SOURCE EXCERPT:
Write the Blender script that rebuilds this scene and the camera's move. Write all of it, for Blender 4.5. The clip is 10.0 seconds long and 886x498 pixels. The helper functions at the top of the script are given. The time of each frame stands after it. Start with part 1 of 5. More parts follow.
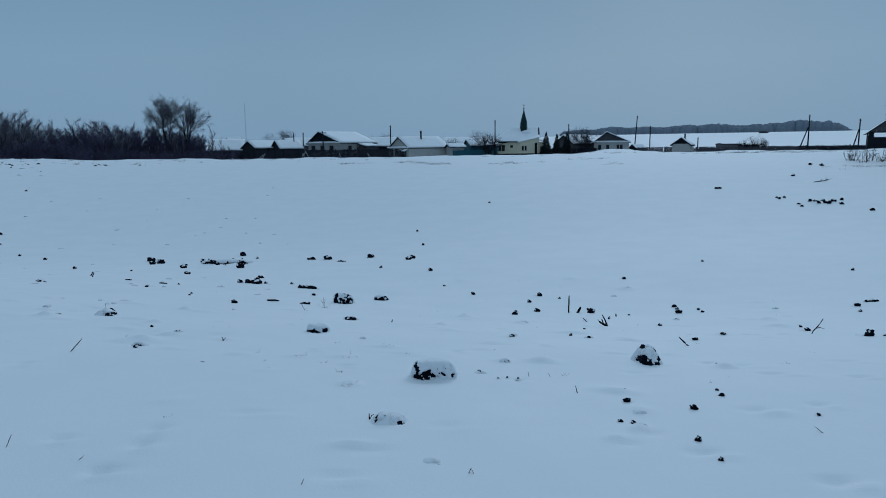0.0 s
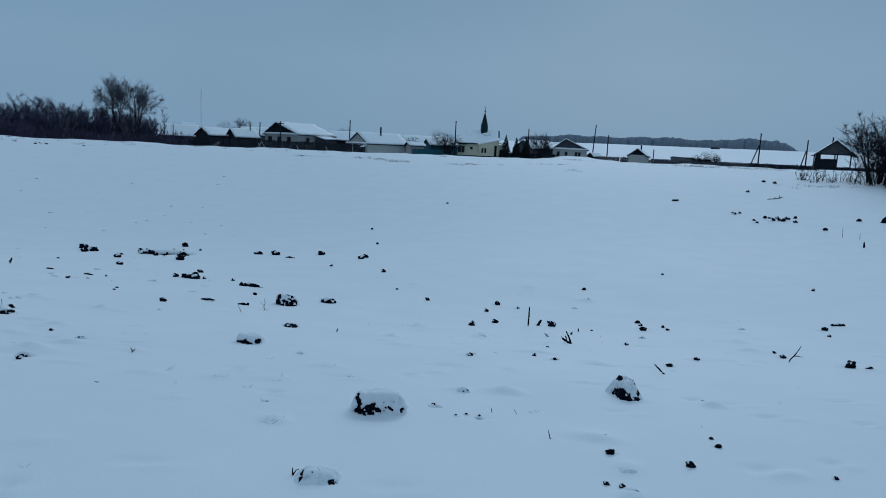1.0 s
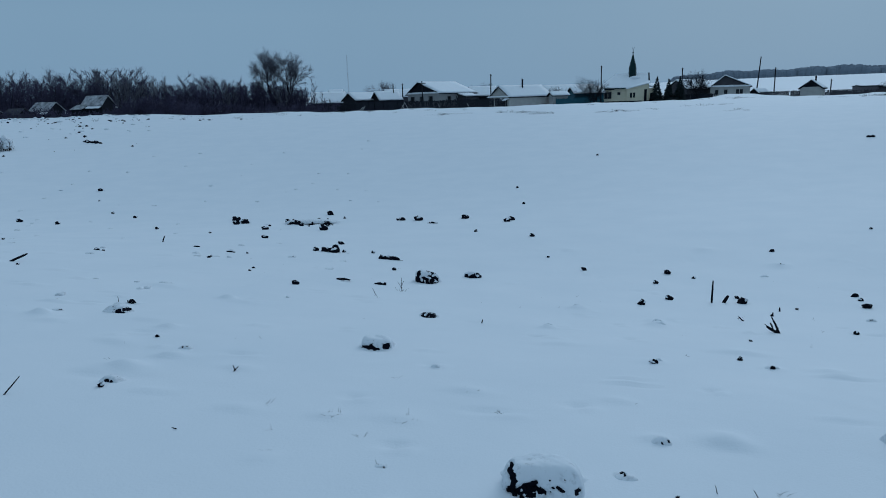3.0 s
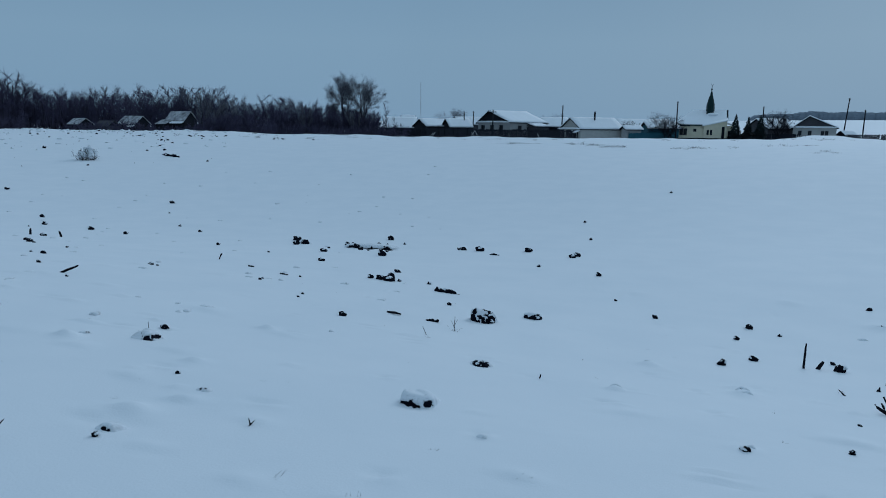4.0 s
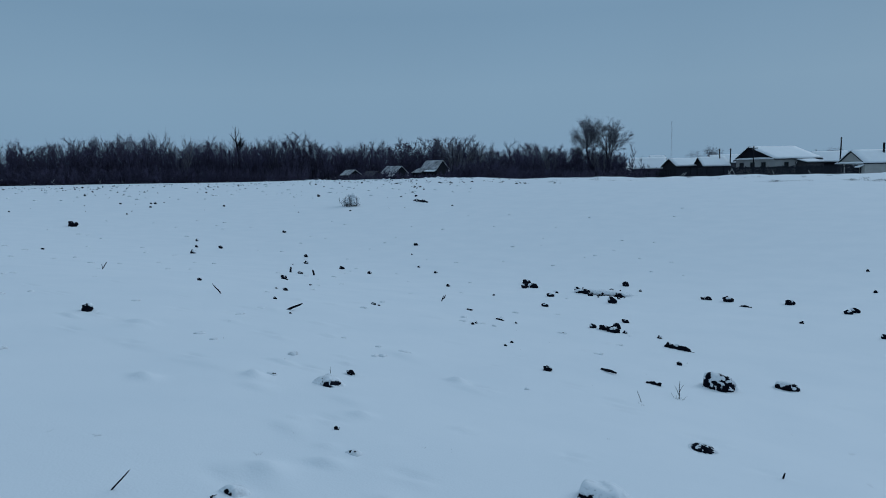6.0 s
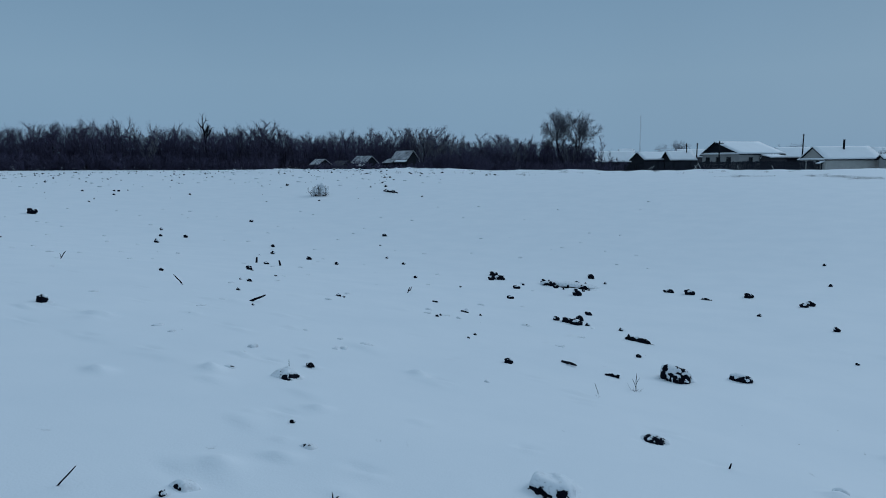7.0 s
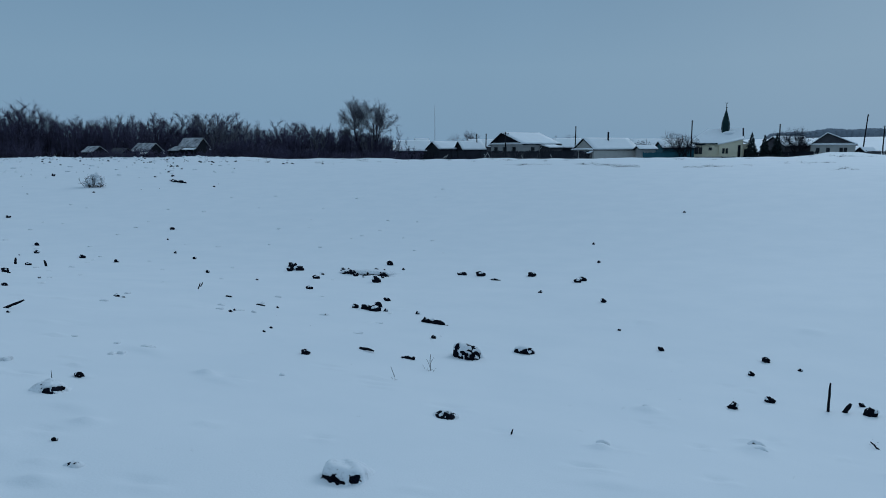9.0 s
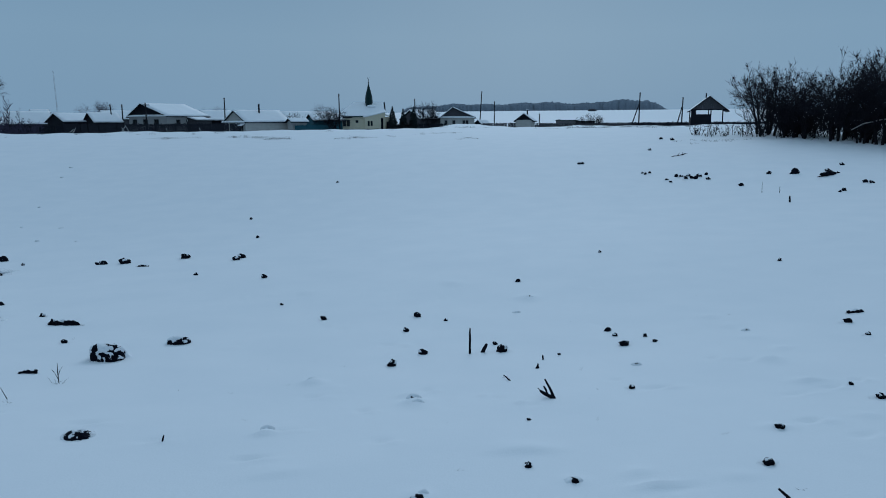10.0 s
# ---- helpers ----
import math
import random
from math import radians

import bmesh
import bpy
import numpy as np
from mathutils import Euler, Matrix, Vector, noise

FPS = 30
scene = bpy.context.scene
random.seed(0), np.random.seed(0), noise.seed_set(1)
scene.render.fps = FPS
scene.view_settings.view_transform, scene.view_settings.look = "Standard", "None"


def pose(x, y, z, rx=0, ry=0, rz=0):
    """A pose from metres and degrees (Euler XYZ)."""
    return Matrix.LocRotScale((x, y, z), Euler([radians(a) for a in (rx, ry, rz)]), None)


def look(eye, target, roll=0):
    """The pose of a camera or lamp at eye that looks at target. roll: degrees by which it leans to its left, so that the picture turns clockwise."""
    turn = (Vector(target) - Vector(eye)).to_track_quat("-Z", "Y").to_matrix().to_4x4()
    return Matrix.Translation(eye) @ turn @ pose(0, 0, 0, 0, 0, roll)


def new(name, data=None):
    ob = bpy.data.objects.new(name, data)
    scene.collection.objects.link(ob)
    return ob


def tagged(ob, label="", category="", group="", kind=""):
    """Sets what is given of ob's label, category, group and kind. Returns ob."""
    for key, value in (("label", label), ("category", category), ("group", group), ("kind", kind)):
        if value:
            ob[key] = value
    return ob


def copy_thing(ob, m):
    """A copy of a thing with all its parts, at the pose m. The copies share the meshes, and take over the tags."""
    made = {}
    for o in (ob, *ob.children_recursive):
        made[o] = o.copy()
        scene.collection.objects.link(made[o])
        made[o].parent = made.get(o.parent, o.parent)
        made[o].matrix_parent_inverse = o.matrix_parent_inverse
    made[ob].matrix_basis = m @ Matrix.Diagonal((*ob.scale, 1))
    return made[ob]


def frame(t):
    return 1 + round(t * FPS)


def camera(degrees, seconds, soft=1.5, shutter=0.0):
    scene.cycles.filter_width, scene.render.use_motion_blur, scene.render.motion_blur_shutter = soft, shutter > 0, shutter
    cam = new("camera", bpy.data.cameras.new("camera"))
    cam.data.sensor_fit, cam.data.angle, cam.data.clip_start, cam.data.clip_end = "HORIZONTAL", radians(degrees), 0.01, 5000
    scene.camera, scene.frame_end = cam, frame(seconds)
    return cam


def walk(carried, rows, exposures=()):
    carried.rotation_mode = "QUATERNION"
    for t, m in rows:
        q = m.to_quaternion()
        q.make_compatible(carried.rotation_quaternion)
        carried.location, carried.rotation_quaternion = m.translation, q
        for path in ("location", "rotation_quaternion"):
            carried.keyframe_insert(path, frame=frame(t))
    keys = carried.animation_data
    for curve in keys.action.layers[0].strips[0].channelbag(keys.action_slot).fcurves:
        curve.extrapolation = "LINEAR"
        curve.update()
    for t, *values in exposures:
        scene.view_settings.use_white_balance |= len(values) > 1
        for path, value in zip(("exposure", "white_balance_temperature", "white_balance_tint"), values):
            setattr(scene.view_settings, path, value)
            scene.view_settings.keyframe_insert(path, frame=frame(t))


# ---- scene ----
from mathutils.bvhtree import BVHTree

# ------------------------------------------------------------ camera and walk
def aim(x, y, z, yaw, pitch, roll):
    """Camera pose: yaw to the left of +y, pitch up, roll as look()."""
    a, p = radians(yaw), radians(pitch)
    way = Vector((-math.sin(a) * math.cos(p), math.cos(a) * math.cos(p), math.sin(p)))
    eye = Vector((x, y, z))
    return look(eye, eye + way, roll)


cam = camera(67.0, 10.0, soft=0.95)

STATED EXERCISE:
Across the data, tally the lines containing "shutter" and give back the number alone.

OUTPUT OF THE TASK:
2